• **Goal**
Locate the line that contains "Continue the Blender". Print it and each following line through the end of the listing, verbatim, and nothing more.
---------------
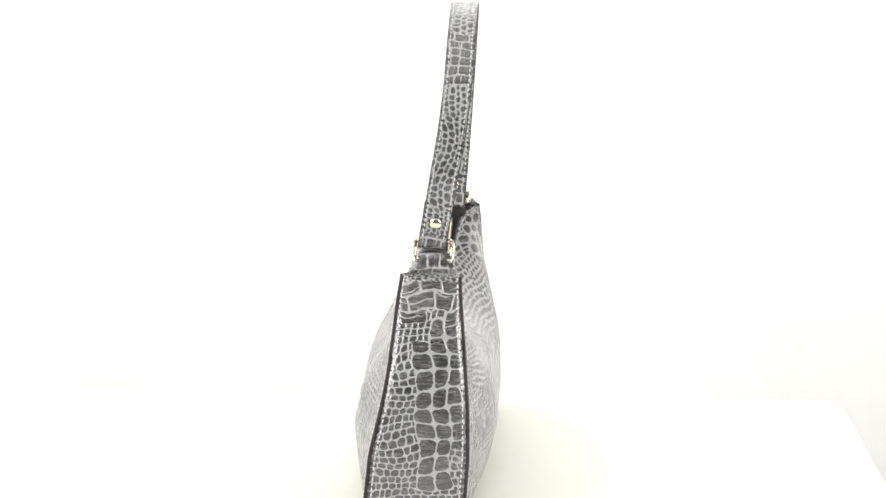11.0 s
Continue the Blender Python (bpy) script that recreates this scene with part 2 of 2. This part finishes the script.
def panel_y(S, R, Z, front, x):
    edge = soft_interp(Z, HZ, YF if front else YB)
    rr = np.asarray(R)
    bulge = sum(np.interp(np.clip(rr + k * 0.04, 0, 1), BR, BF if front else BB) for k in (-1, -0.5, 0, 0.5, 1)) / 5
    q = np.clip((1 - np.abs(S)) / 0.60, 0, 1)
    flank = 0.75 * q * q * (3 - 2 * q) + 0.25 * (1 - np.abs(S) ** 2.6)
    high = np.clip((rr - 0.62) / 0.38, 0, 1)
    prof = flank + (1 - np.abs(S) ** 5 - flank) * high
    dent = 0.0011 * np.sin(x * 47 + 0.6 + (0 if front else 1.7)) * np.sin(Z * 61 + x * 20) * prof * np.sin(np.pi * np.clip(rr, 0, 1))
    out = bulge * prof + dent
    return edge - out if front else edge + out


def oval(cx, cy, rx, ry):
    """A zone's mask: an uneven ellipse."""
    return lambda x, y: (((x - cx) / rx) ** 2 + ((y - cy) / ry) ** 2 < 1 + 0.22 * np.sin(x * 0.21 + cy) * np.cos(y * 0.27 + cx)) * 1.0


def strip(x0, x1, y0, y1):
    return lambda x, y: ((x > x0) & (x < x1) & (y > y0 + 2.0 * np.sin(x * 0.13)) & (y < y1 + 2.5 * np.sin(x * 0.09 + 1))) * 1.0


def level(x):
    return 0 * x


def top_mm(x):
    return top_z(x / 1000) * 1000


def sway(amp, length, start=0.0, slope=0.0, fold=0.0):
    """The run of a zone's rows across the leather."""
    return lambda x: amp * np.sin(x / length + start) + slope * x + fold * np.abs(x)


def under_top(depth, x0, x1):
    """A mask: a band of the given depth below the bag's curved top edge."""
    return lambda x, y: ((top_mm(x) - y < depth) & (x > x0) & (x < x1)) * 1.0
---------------
• **Reply to the task**
Continue the Blender Python (bpy) script that recreates this scene with part 2 of 2. This part finishes the script.
def panel_y(S, R, Z, front, x):
    edge = soft_interp(Z, HZ, YF if front else YB)
    rr = np.asarray(R)
    bulge = sum(np.interp(np.clip(rr + k * 0.04, 0, 1), BR, BF if front else BB) for k in (-1, -0.5, 0, 0.5, 1)) / 5
    q = np.clip((1 - np.abs(S)) / 0.60, 0, 1)
    flank = 0.75 * q * q * (3 - 2 * q) + 0.25 * (1 - np.abs(S) ** 2.6)
    high = np.clip((rr - 0.62) / 0.38, 0, 1)
    prof = flank + (1 - np.abs(S) ** 5 - flank) * high
    dent = 0.0011 * np.sin(x * 47 + 0.6 + (0 if front else 1.7)) * np.sin(Z * 61 + x * 20) * prof * np.sin(np.pi * np.clip(rr, 0, 1))
    out = bulge * prof + dent
    return edge - out if front else edge + out


def oval(cx, cy, rx, ry):
    """A zone's mask: an uneven ellipse."""
    return lambda x, y: (((x - cx) / rx) ** 2 + ((y - cy) / ry) ** 2 < 1 + 0.22 * np.sin(x * 0.21 + cy) * np.cos(y * 0.27 + cx)) * 1.0


def strip(x0, x1, y0, y1):
    return lambda x, y: ((x > x0) & (x < x1) & (y > y0 + 2.0 * np.sin(x * 0.13)) & (y < y1 + 2.5 * np.sin(x * 0.09 + 1))) * 1.0


def level(x):
    return 0 * x


def top_mm(x):
    return top_z(x / 1000) * 1000


def sway(amp, length, start=0.0, slope=0.0, fold=0.0):
    """The run of a zone's rows across the leather."""
    return lambda x: amp * np.sin(x / length + start) + slope * x + fold * np.abs(x)


def under_top(depth, x0, x1):
    """A mask: a band of the given depth below the bag's curved top edge."""
    return lambda x, y: ((top_mm(x) - y < depth) & (x > x0) & (x < x1)) * 1.0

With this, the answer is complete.